Se cuestiona, por tanto, el viejo esquema de separación del trabajo intelectual y del físico, en el que unos pocos piensan y toman decisiones que una mayoría ejecuta, sin que a éstos les sea permitido utilizar una materia gris de la que indudablemente están perfectamente dotados.
La más mínima reflexión conducirá, por lo tanto, a valorar este comportamiento como despilfarrador, al renunciar voluntariamente a la mayor capacidad de aportación de las personas y de los profesionales, su facultad de pensar.
Resulta curioso, y puede que dramático, comprobar que la mayoría de las personas ejercitan en menor medida su capacidad de reflexión en el trabajo remunerado que en cualquiera de las actividades que realizan en otras esferas de su vida.
Cuando en las empresas se persigue el desperdicio cero, se despilfarra impunemente el más importante de los input productivos que existen, la inteligencia.
Claro que ser consecuente con el aprovechamiento de la capacidad integral de las personas exige remodelaciones profundas, porque en el fondo el cambio de modelo está pidiendo resituar el poder, es decir, distribuirlo, lo que evidentemente exige la connivencia de los que ahora lo poseen. En el tránsito de un modelo a otro está claro que el conjunto gana, pero hay que aceptar que algunos se sientan en el camino como unos auténticos perdedores.
Una buena guía para resituar el poder, capacidad de decisión, consistiría en inventar la delegación invertida o aplicación del principio de subsidiariedad, mediante el cual lo que puede resolverse en un nivel no se traslada a otro superior.

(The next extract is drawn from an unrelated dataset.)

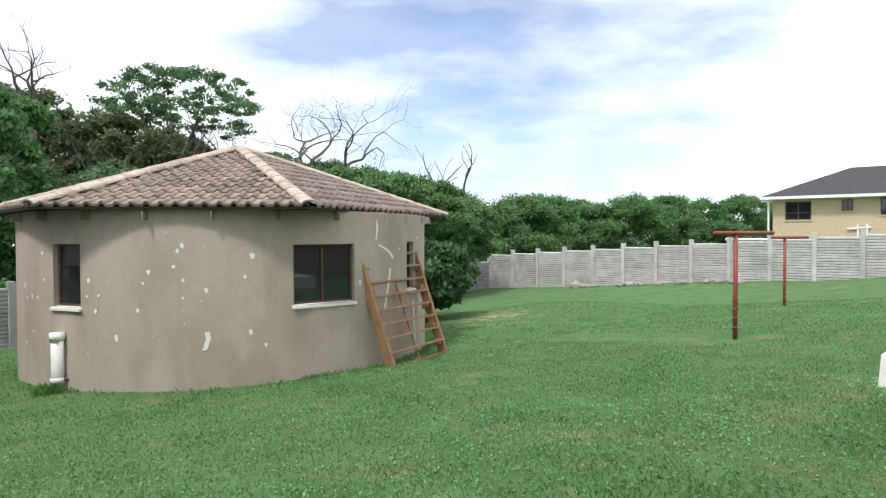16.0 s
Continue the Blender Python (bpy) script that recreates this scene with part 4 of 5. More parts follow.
def build_roofs():
    # garage roof
    A, B, C, D = (-0.38, EAVE_Y, EAVE_Z), (3.05, EAVE_Y + 0.40, EAVE_Z), (3.3, RIDGE_Y + 0.1, RIDGE_Z), (-0.38, RIDGE_Y, RIDGE_Z)
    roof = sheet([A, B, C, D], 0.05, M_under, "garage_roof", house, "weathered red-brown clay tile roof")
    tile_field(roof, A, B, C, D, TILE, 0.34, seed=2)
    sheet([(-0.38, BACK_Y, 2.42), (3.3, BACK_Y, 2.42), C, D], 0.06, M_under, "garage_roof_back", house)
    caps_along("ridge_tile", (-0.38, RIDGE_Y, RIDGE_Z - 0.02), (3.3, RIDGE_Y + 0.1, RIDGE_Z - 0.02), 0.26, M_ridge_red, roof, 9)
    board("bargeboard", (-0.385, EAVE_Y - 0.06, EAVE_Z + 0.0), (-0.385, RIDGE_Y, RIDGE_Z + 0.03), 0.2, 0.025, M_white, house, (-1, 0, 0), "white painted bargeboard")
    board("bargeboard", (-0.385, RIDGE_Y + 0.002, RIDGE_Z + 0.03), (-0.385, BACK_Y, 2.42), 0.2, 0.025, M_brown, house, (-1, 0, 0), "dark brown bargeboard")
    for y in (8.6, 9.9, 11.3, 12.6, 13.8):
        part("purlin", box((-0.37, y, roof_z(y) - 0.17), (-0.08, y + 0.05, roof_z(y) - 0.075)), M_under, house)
    # soffit and fascia over the door
    fd = Vector((3.43, 0.40, 0)).normalized()
    fn = Vector((fd.y, -fd.x, 0))
    a0 = Vector((-0.37, EAVE_Y + 0.035, 0))
    b0 = a0 + fd * 3.45
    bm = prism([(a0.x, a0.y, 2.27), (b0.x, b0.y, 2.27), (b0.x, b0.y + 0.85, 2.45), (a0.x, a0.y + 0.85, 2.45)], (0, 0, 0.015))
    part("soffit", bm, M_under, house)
    bm = prism([(a0.x, a0.y, 2.25), (b0.x, b0.y, 2.25), (b0.x, b0.y, 2.475), (a0.x, a0.y, 2.475)], -fn * 0.02)
    part("fascia", bm, M_white, house)
    ga, gb = a0 + fn * 0.075 - fd * 0.03, b0 + fn * 0.075
    gutter("gutter", (ga.x, ga.y, 2.355), (gb.x, gb.y, 2.325), 0.068, house)
    # back gutter end
    part("back_fascia", box((-0.37, BACK_Y - 0.02, 2.22), (3.0, BACK_Y, 2.40)), M_white, house)
    # main roof with its gable verge over the garage
    A, B = (2.86, 6.62, 2.63), (9.5, 6.62, 2.63)
    D, C = (2.86, 10.3, 4.33), (9.5, 10.3, 4.33)
    roof = sheet([A, B, C, D], 0.05, M_under, "main_roof", house, "weathered red-brown clay tile roof")
    tile_field(roof, A, (8.3, 6.62, 2.63), (8.3, 10.3, 4.33), D, TILE, 0.34, seed=5, inside=lambda p: p.z > 2.16 + 0.45 * (p.x - 2.25) - 0.1 or p.x > 9)
    sheet([(2.86, 14.2, 2.7), (9.5, 14.2, 2.7), C, D], 0.06, M_under, "main_roof_back", house)
    caps_along("ridge_tile", (2.86, 10.3, 4.31), (9.5, 10.3, 4.31), 0.26, M_ridge_red, roof, 16)
    board("bargeboard", (2.84, 6.64, 2.665), (2.84, 10.3, 4.39), 0.21, 0.03, M_white, house, (-1, 0, 0), "white painted bargeboard")
    board("bargeboard", (2.84, 10.302, 4.39), (2.84, 14.2, 2.75), 0.21, 0.03, M_brown, house, (-1, 0, 0), "dark brown bargeboard")
    bm = prism([(3.08, 7.3, 2.4), (3.08, 13.3, 2.4), (3.08, 13.3, 2.95), (3.08, 10.3, 4.24), (3.08, 7.3, 2.98)], (0.1, 0, 0))
    part("gable_wall", bm, M_yellow, house, "ochre painted gable wall")
    # step flashing where the garage roof meets the gable
    rng = random.Random(2)
    for k in range(12):
        y = 7.75 + k * 0.27
        z = roof_z(y - 0.1)
        part("flashing", box((2.98, y, z + 0.01), (3.077, y + 0.30, z + 0.05 + rng.uniform(0.0, 0.02)), 0.006), M_flash, house, m=None)
    # wing roof, ridge running back
    A, B = (2.46, 6.6, 2.385), (2.46, 4.46, 2.385)
    sl = 0.45
    xr = 5.9
    C, D = (xr, 4.46, 2.29 + sl * (xr - 2.25)), (xr, 6.6, 2.29 + sl * (xr - 2.25))
    roof = sheet([A, B, C, D], 0.05, M_under, "wing_roof", house, "weathered red-brown clay tile roof")
    tile_field(roof, A, B, C, D, TILE, 0.34, seed=8)
    sheet([(9.55, 6.9, 2.24), (9.55, 4.46, 2.24), C, D], 0.06, M_under, "wing_roof_side", house)
    board("bargeboard", (2.17, 4.45, 2.30), (xr, 4.45, 2.30 + sl * (xr - 2.17)), 0.26, 0.03, M_white, house, (0, -1, 0), "white painted bargeboard")
    board("bargeboard", (xr + 0.002, 4.45, 2.30 + sl * (xr - 2.17)), (9.6, 4.45, 2.30), 0.26, 0.03, M_white, house, (0, -1, 0), "white painted bargeboard")
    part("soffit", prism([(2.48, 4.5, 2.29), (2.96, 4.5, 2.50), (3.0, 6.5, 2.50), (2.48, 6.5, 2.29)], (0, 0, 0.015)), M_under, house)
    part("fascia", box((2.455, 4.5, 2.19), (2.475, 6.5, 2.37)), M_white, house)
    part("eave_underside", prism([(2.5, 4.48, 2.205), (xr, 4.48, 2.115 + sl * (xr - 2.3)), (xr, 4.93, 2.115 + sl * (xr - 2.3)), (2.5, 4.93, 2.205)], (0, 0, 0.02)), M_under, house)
    gutter("gutter", (2.385, 6.42, 2.315), (2.385, 4.50, 2.275), 0.068, house)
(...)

Un enfoque como éste debería ser propiciado por los directivos, ya que a la vez ayudaría a resolver la angustia por la falta de tiempo, creando los espacios propicios para la reflexión, hoy muy escasos o prácticamente inexistentes dentro de las empresas.
Los directivos tienen que valorar positivamente el hecho de que los demás también saben, y no sólo eso, sino que de la mayoría de las cosas no sólo saben, sino que saben más, lo cual no es ningún desdoro para ellos, antes al contrario, contar con equipos inteligentes es el mayor timbre de gloria para un buen directivo.
El directivo apoya, refuerza, a sus colaboradores, les ayuda a progresar, pero no les suple, les deja funcionar con autonomía, porque en los nuevos modelos hay que pensar menos en lo que le gusta al 'jefe', no hay que pensar, y sí en cómo se da respuesta a las expectativas de los clientes.
Pero quizá la prueba más concluyente para medir la actitud de los directivos en la búsqueda de modelos más eficientes pueda encontrarse en el cambio necesario en la gestión de los éxitos y de los fracasos. En los nuevos modelos el directivo debe aprender a asumir para sí mismo el 90% de los yerros y, en cambio, repartir el 90% de los logros.